• **REQUIRED WORK**: Both end lines count: copy exactly from the line that contains "Continue the Blender" to the line that contains "math.cos(a), y +", and only those lines.
####################
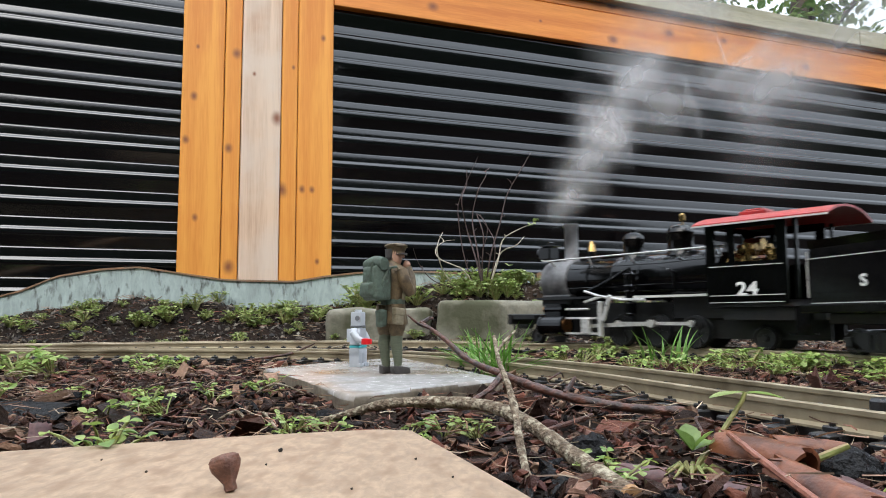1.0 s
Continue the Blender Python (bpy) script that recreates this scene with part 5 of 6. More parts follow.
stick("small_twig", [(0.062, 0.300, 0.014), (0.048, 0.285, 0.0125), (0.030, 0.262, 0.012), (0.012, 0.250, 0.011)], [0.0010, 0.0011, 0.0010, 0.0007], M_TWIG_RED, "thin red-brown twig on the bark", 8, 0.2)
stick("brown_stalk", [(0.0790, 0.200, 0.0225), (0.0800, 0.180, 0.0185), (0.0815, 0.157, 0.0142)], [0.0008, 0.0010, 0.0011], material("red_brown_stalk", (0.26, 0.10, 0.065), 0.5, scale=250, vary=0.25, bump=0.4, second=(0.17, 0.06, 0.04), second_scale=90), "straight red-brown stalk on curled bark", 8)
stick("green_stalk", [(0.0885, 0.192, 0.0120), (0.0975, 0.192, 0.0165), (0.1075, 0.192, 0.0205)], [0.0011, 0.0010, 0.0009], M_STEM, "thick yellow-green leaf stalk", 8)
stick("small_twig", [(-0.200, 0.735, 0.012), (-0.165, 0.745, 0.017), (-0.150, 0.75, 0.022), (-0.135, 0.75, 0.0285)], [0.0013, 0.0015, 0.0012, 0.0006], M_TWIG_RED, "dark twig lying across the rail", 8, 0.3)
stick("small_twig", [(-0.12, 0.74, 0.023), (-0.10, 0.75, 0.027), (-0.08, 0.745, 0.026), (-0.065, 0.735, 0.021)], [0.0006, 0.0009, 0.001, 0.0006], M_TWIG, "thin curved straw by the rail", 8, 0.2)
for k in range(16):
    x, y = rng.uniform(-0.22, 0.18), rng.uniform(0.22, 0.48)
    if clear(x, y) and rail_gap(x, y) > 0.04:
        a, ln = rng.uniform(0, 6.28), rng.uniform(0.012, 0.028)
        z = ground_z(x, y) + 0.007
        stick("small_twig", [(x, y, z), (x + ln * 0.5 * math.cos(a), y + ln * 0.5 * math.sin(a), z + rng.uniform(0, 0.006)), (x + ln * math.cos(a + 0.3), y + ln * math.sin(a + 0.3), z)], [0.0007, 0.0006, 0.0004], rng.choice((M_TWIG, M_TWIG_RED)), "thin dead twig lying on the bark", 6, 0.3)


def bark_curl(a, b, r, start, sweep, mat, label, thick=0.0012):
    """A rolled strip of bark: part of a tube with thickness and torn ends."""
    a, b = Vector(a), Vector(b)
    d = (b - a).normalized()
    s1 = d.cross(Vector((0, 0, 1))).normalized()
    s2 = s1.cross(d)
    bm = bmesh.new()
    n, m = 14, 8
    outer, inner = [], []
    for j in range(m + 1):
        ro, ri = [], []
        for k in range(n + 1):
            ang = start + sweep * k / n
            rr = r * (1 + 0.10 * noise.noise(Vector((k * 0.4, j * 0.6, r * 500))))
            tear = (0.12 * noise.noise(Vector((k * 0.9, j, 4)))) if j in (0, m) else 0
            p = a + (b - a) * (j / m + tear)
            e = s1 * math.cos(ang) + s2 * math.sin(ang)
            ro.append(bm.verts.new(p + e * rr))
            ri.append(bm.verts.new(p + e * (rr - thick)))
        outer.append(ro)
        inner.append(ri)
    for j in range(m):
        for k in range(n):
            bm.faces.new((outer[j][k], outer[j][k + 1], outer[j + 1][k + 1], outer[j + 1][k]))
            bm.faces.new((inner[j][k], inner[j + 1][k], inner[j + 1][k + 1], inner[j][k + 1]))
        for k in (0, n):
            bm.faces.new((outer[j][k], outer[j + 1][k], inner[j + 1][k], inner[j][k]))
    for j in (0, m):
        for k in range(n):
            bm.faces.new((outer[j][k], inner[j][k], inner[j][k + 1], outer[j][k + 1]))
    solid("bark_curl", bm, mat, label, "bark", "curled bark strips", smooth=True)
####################
• **RESPONSE**:
Continue the Blender Python (bpy) script that recreates this scene with part 5 of 6. More parts follow.
stick("small_twig", [(0.062, 0.300, 0.014), (0.048, 0.285, 0.0125), (0.030, 0.262, 0.012), (0.012, 0.250, 0.011)], [0.0010, 0.0011, 0.0010, 0.0007], M_TWIG_RED, "thin red-brown twig on the bark", 8, 0.2)
stick("brown_stalk", [(0.0790, 0.200, 0.0225), (0.0800, 0.180, 0.0185), (0.0815, 0.157, 0.0142)], [0.0008, 0.0010, 0.0011], material("red_brown_stalk", (0.26, 0.10, 0.065), 0.5, scale=250, vary=0.25, bump=0.4, second=(0.17, 0.06, 0.04), second_scale=90), "straight red-brown stalk on curled bark", 8)
stick("green_stalk", [(0.0885, 0.192, 0.0120), (0.0975, 0.192, 0.0165), (0.1075, 0.192, 0.0205)], [0.0011, 0.0010, 0.0009], M_STEM, "thick yellow-green leaf stalk", 8)
stick("small_twig", [(-0.200, 0.735, 0.012), (-0.165, 0.745, 0.017), (-0.150, 0.75, 0.022), (-0.135, 0.75, 0.0285)], [0.0013, 0.0015, 0.0012, 0.0006], M_TWIG_RED, "dark twig lying across the rail", 8, 0.3)
stick("small_twig", [(-0.12, 0.74, 0.023), (-0.10, 0.75, 0.027), (-0.08, 0.745, 0.026), (-0.065, 0.735, 0.021)], [0.0006, 0.0009, 0.001, 0.0006], M_TWIG, "thin curved straw by the rail", 8, 0.2)
for k in range(16):
    x, y = rng.uniform(-0.22, 0.18), rng.uniform(0.22, 0.48)
    if clear(x, y) and rail_gap(x, y) > 0.04:
        a, ln = rng.uniform(0, 6.28), rng.uniform(0.012, 0.028)
        z = ground_z(x, y) + 0.007
        stick("small_twig", [(x, y, z), (x + ln * 0.5 * math.cos(a), y + ln * 0.5 * math.sin(a), z + rng.uniform(0, 0.006)), (x + ln * math.cos(a + 0.3), y + ln * math.sin(a + 0.3), z)], [0.0007, 0.0006, 0.0004], rng.choice((M_TWIG, M_TWIG_RED)), "thin dead twig lying on the bark", 6, 0.3)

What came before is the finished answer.